Study on microstructure, tensile performance and creep resistance of Al–Mg–Si-Sc-Zr alloy strengthened by Al3(Sc, Zr) nanoprecipitates

Abstract

In this work, a newly designed Al–Mg–Si-Sc-Zr alloy with both excellent room-temperature tensile performances and high-temperature creep resistance was prepared. The microstructure of Al–Mg–Si matrix alloy was significantly modified by Sc, Zr micro-alloying. The average grain size of Al–Mg–Si-Sc-Zr alloy in as-cast and as-rolled states was 68.3 μm and 7.33 μm respectively, which was far smaller than those of Al–Mg–Si alloy.

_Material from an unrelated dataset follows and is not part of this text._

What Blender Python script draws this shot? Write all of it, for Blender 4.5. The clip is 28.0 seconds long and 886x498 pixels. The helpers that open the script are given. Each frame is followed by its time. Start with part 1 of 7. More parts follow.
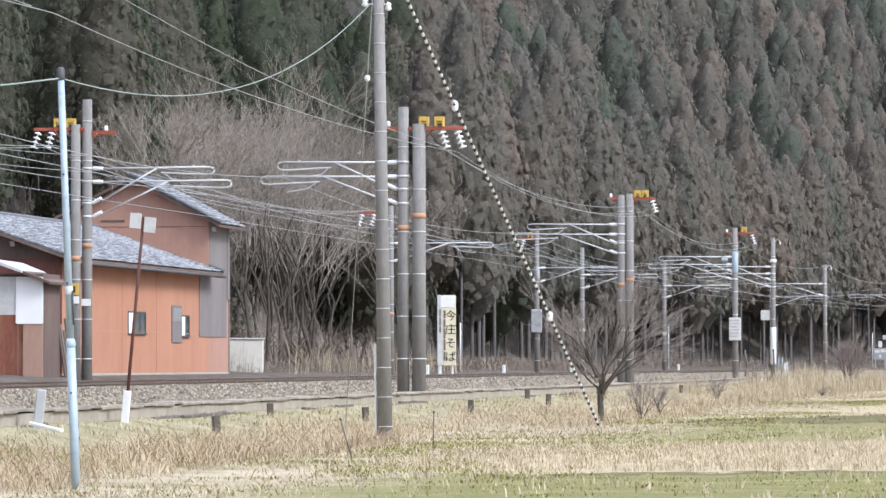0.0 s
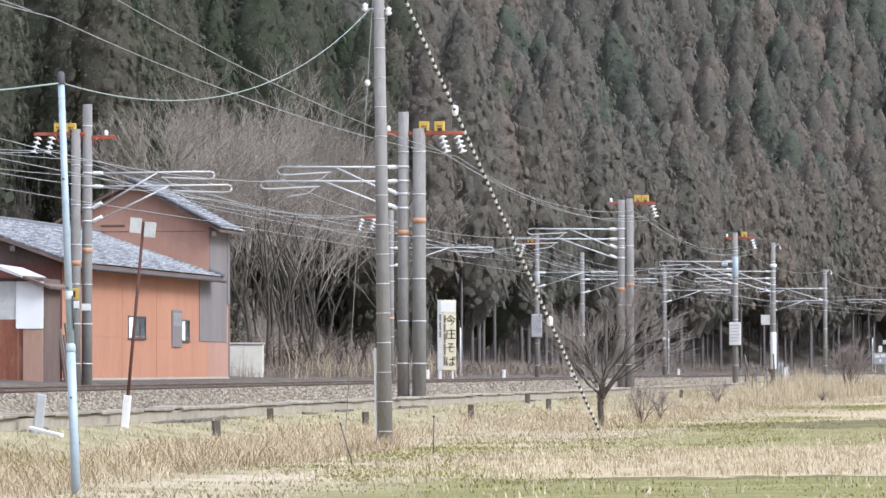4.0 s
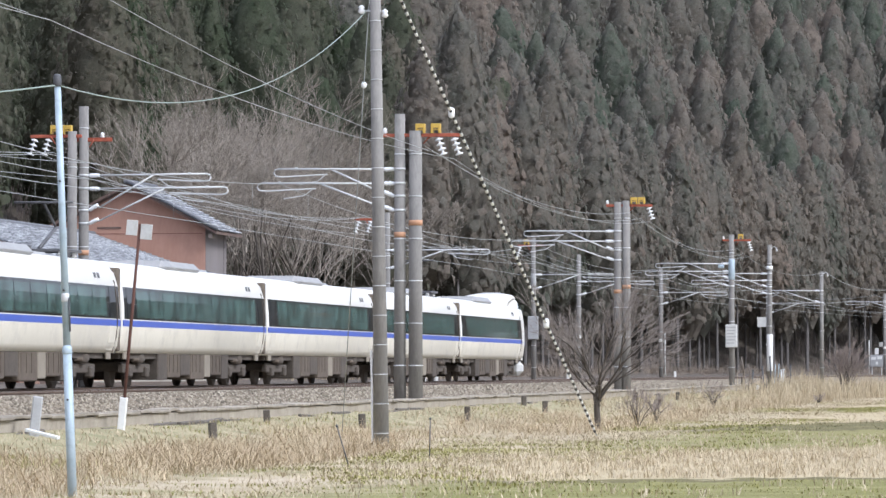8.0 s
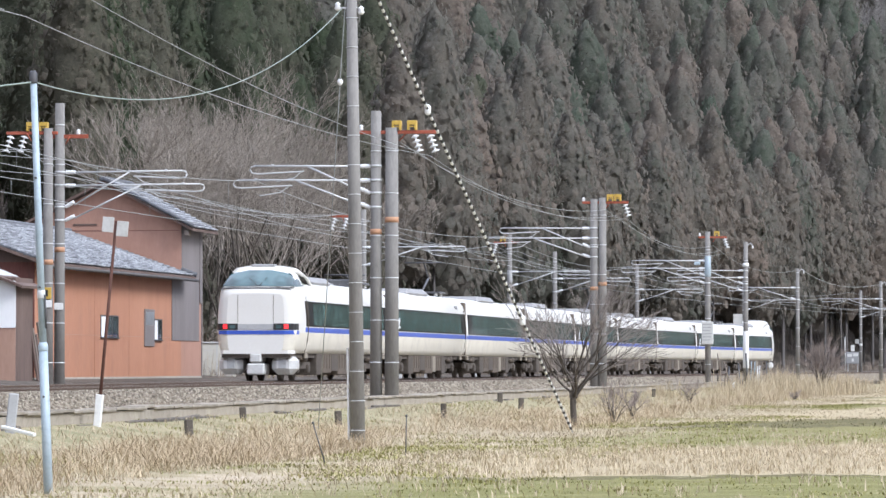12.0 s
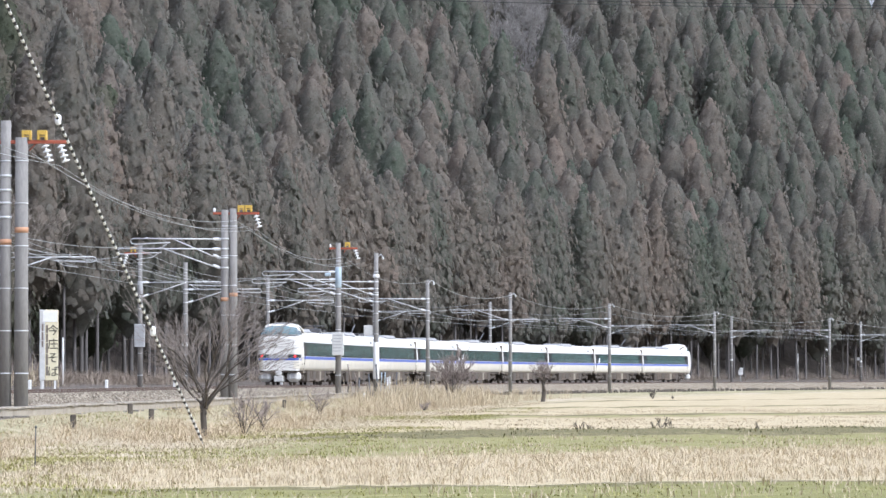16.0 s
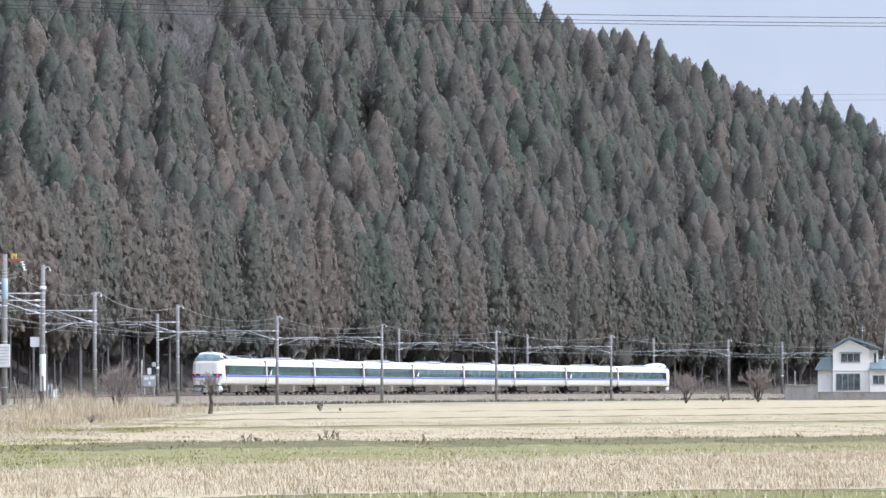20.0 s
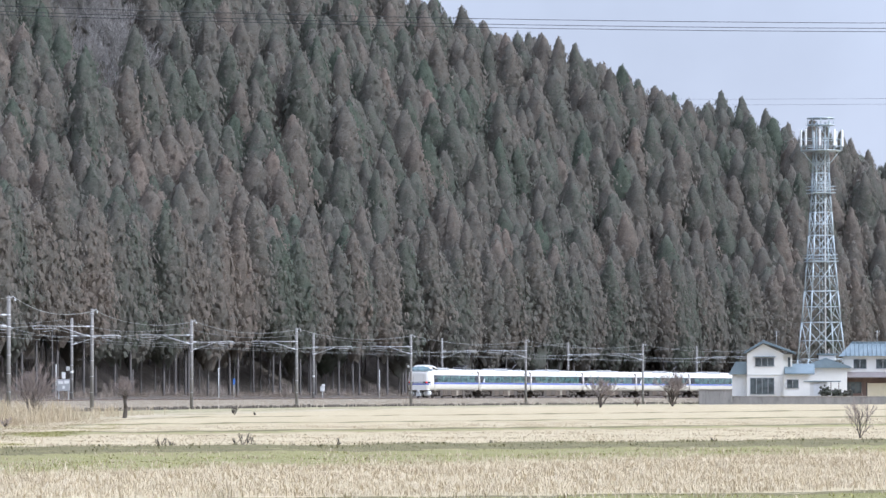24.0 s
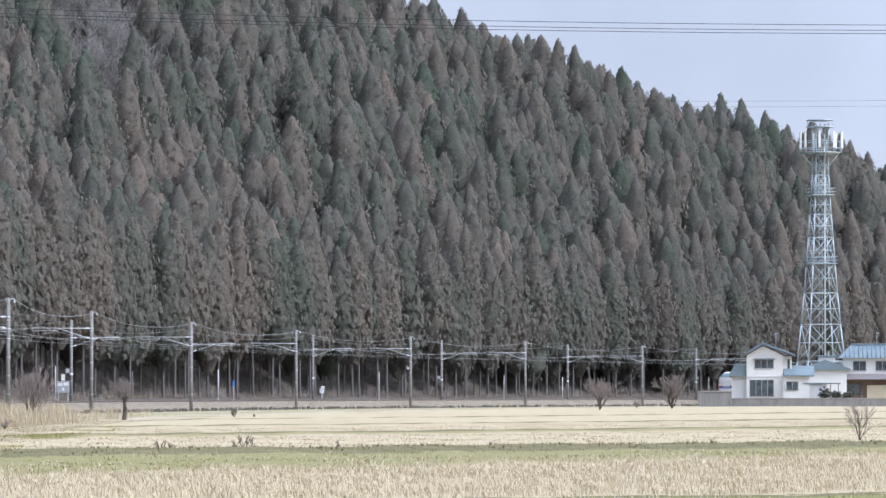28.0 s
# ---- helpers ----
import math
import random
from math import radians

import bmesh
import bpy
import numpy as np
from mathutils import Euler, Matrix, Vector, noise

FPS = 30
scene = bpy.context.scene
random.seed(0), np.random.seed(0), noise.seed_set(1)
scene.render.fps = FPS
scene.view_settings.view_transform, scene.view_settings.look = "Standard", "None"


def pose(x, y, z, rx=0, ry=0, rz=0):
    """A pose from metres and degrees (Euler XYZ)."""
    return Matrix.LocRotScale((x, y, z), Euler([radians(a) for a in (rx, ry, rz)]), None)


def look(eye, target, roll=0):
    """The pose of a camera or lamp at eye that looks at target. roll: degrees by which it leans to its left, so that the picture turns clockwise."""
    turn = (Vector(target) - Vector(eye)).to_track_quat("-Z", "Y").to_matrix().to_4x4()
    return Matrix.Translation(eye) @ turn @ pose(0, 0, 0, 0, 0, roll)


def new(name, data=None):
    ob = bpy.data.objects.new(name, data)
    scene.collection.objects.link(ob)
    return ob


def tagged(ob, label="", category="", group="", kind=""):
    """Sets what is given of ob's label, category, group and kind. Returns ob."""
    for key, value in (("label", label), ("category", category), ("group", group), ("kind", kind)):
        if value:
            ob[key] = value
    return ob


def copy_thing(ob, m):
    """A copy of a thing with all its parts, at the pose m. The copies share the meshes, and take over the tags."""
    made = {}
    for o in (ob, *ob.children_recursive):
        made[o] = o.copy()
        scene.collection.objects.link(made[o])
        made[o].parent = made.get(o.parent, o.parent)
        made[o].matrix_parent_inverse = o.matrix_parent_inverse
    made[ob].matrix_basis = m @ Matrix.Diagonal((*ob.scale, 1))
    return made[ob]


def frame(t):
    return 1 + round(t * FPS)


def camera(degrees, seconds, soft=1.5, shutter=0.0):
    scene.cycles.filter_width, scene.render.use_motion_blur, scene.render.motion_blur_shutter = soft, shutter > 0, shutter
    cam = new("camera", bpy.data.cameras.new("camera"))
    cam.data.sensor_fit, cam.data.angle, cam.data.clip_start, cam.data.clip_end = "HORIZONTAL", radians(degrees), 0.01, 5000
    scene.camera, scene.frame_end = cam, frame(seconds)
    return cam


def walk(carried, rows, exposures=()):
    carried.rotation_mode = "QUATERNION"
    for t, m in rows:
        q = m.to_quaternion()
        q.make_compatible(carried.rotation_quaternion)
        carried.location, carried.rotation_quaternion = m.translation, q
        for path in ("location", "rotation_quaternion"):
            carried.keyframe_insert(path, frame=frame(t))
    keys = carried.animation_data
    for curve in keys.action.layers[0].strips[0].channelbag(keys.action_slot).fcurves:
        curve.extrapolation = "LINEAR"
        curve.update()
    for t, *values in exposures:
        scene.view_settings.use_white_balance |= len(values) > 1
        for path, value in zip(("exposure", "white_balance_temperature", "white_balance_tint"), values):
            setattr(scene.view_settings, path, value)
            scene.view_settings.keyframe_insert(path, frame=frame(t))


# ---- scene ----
# camera: it stands on a lane beside the fields and is turned by hand
EYE = 0.5                       # metres above the rail heads, which lie at z = 0
cam = camera(11.817, 28.0, soft=1.5)
PAN = [
    (0.0, 10.8993, 1.5197),
    (0.5, 10.8531, 1.5426),
    (1.0, 10.8301, 1.5427),
    (1.5, 10.8301, 1.5427),
    (2.0, 10.8417, 1.5545),
    (2.5, 10.8531, 1.5658),
    (3.0, 10.8531, 1.5658),
    (3.5, 10.8877, 1.5775),
    (5.5, 10.9108, 1.5893),
    (6.0, 10.9107, 1.6007),
    (6.5, 10.9000, 1.6041),
    (7.0, 10.8901, 1.6114),
    (7.5, 10.8530, 1.6119),
    (8.0, 10.8530, 1.6119),
    (8.5, 10.8069, 1.6119),
    (9.0, 10.7607, 1.6006),
    (9.5, 10.7375, 1.6006),
    (10.0, 10.7146, 1.5891),
    (10.5, 10.6914, 1.5891),
    (11.0, 10.6683, 1.5773),
    (11.5, 10.6158, 1.5763),
    (13.5, 9.3072, 1.5458),
    (14.0, 8.4095, 1.5681),
    (14.5, 7.7155, 1.6198),
    (15.0, 7.0045, 1.6478),
    (15.5, 6.2969, 1.6883),
    (16.0, 5.5936, 1.7176),
    (16.5, 4.9206, 1.7372),
    (17.0, 4.2731, 1.7602),
    (17.5, 3.6802, 1.7609),
    (18.0, 3.1354, 1.7904),
    (18.5, 2.6777, 1.7753),
    (19.0, 2.1262, 1.8200),
    (19.5, 1.6562, 1.8318),
    (20.0, 1.1475, 1.8797),
    (20.5, 0.7212, 1.8318),
    (21.0, 0.2985, 1.8248),
    (21.5, -0.0847, 1.8120),
    (23.5, 0.0063, 1.9178),
    (24.0, 0.0064, 1.9363),
    (24.5, 0.0064, 1.9410),
    (25.0, 0.0064, 1.9514),
    (25.5, 0.0065, 1.9580),
    (26.0, 0.0027, 1.9628),
    (26.5, 0.0039, 1.9630),
    (27.0, 0.0012, 1.9628),
    (27.5, -0.0053, 1.9631),
    (28.0, -0.0000, 1.9628),
]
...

Numerous Ll2-ordered Al3(Sc, Zr) nanoprecipitates ranging from 20 to 60 nm were generated during heat treatment, and they had a strong coherent interface relation with α-Al matrix. During rolling deformation, a further DRX (dynamic recrystallization) progress happened in Al–Mg–Si-Sc-Zr alloy due to the severe dislocations pile-up caused by Al3(Sc, Zr) nanoprecipitates. The YS (yield strength), UTS (ultimate tensile strength) and EL (elongation) of as-rolled Al–Mg–Si-Sc-Zr alloy at room temperature were 315.2 MPa, 372.3 MPa and 20.1 % respectively, which were increased by 21.9 %, 17.1 % and 41.5 % compared to tensile performances of Al–Mg–Si matrix alloy. An enhanced high-temperature creep resistance was obtained by Al–Mg–Si-Sc-Zr alloy, which was mainly attributed to the outstanding thermal stability possessed by Al3(Sc, Zr) nanoprecipitates. The strengthening mechanisms including grain refinement strengthening and Orowan strengthening were also discussed.